Constraints on Cosmological Parameters From The Sunyaev-Zel'dovich Effect and Thermal Bremsstrahlung

We discuss the possibility of constraining cosmological parameters using the Sunyaev-Zel'dovich (SZ) effect and thermal bremsstrahlung caused by intra-cluster gas in clusters of galaxies. The new generation of X-ray satellites and ground based interferometers dedicated to SZ observations will enable one to reduce uncertainties in these measurements, and thus make this method potentially quite promising in the near future. The importance of this method is that, unlike most other methods, it is based on physical principles, no 'standard candles' or 'rulers' needed. We estimate the accuracy achievable in the determination of the matter density, OMEGA(sub m), the cosmological constant, OMEGA(sub LAMBDA), and the Hubble constant, h, using the redshift dependence of the angular diameter distance derived from observations in the near future. We demonstrate that constraints from the angular diameter distance are orthogonal to those from Cosmic Microwave Background (CMB) fluctuations in the parameter space defined by OMEGA(sub m), OMEGA(sub LAMBDA), and h.
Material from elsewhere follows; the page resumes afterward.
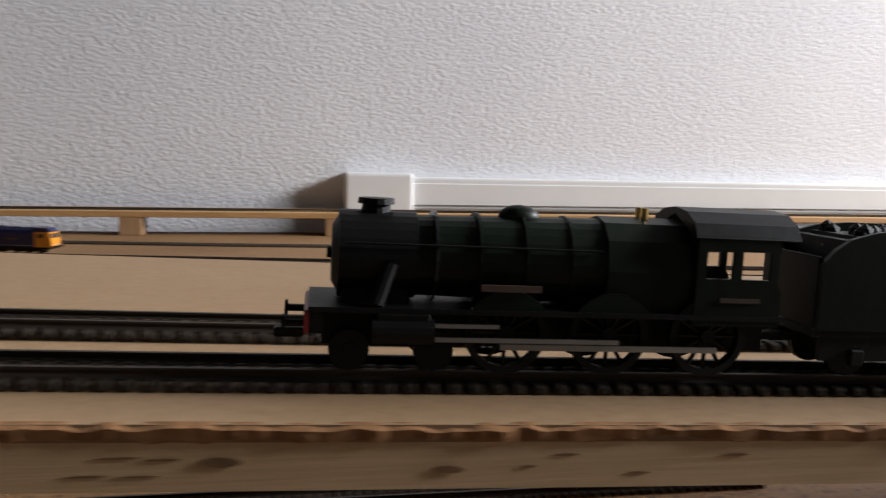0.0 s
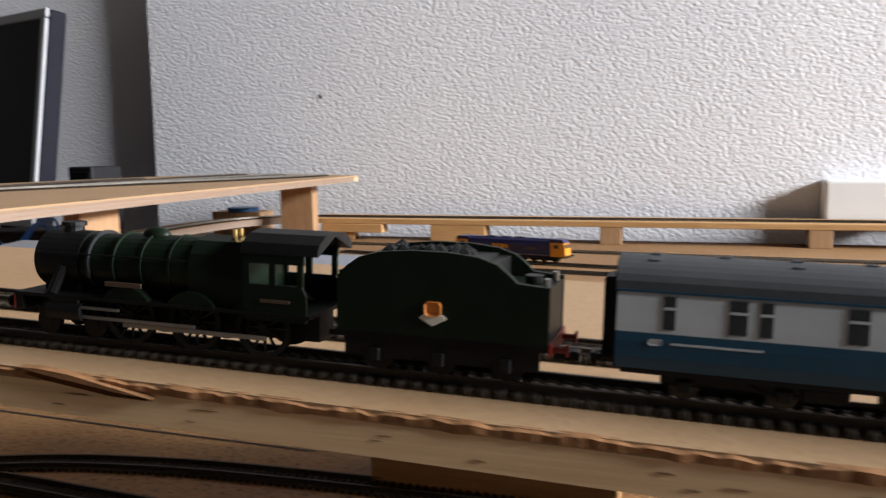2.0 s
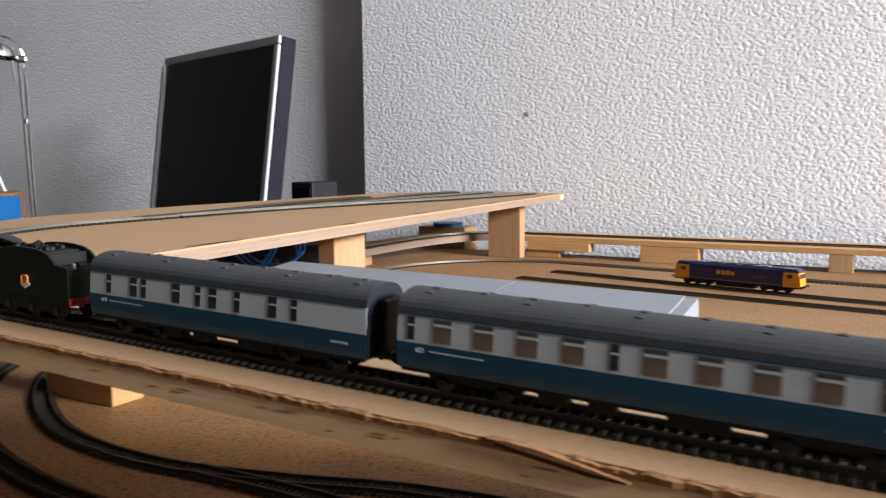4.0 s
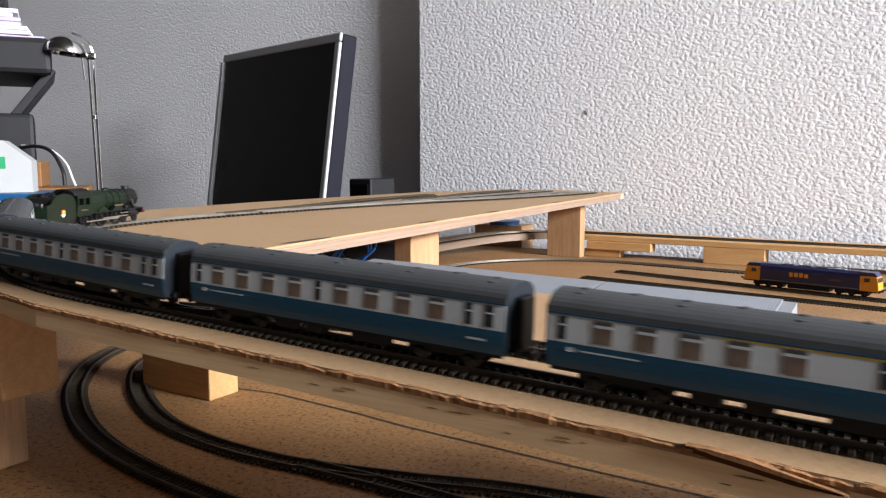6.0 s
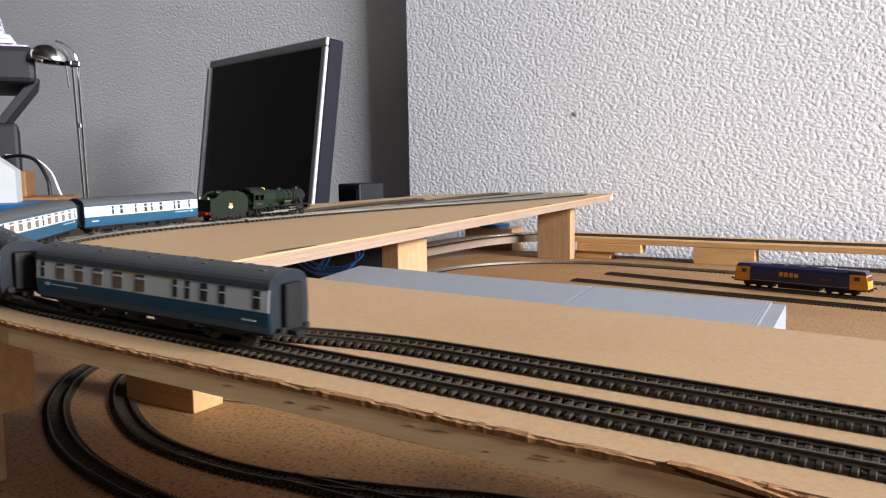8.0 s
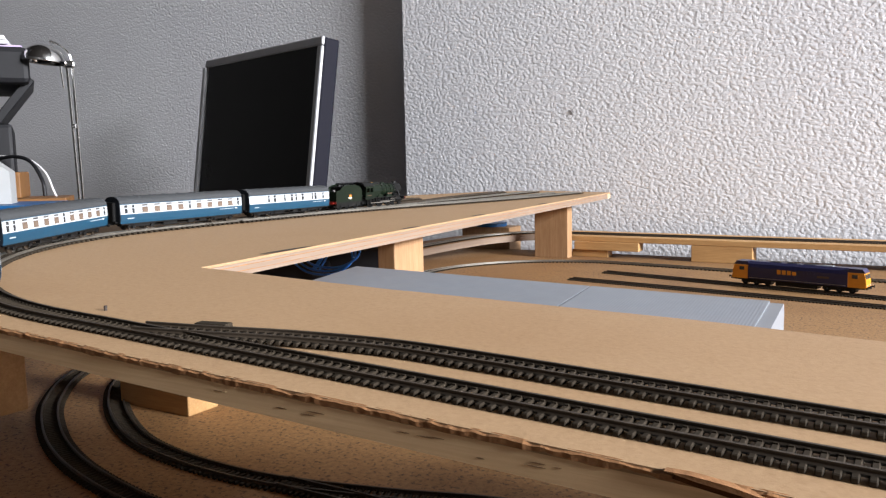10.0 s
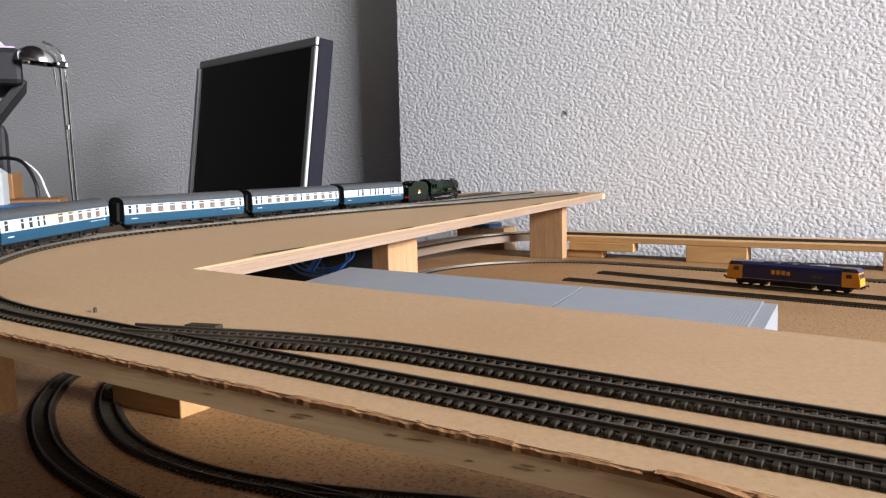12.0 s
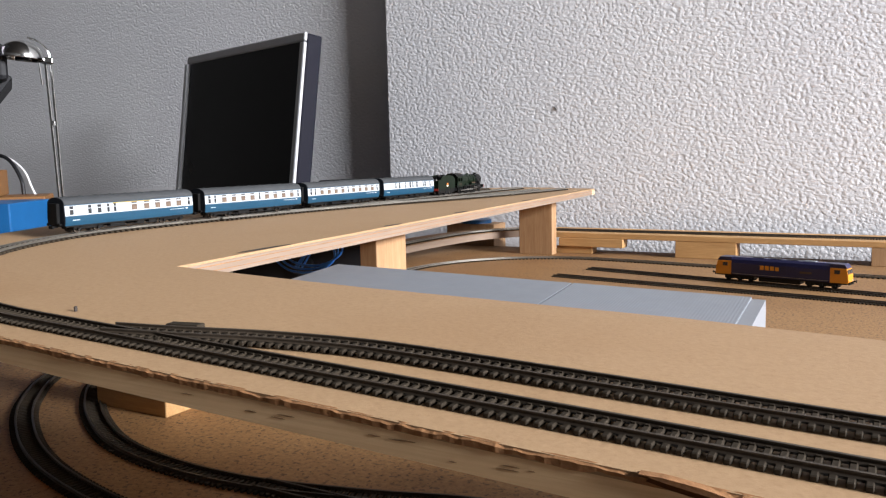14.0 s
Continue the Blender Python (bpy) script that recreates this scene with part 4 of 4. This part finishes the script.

Assuming a statistical error of five percent in the angular diameter distance for each cluster in a sample of five hundred clusters, we show that the redshift dependence of the angular diameter distance combined with constraints from CMB fluctuations can put stringent constraints on OMEGA(sub m) (+/- 0.03), OMEGA(sub LAMBDA) (+/- 0.03) and h (+/- 0.03, 3(sigma) errors). We also show that, with as few as 50 clusters between redshifts 0.01 and 1.5 with an assumed 10% statistical error in the angular diameter distance determination, one can distinguish between models with zero cosmological constant and spatially flat models with a cosmological constant with high confidence level (independently from the supernova results) and put meaningful constraints on OMEGA(sub m) (+/- 0.01), OMEGA(sub LAMBDA) (+/- 0.01) and h (+/- 0.01, 3(sigma) errors). With the expected advances in observational technology, we will be limited by systematic errors. We discuss the sources of systematic errors and how they can be reduced.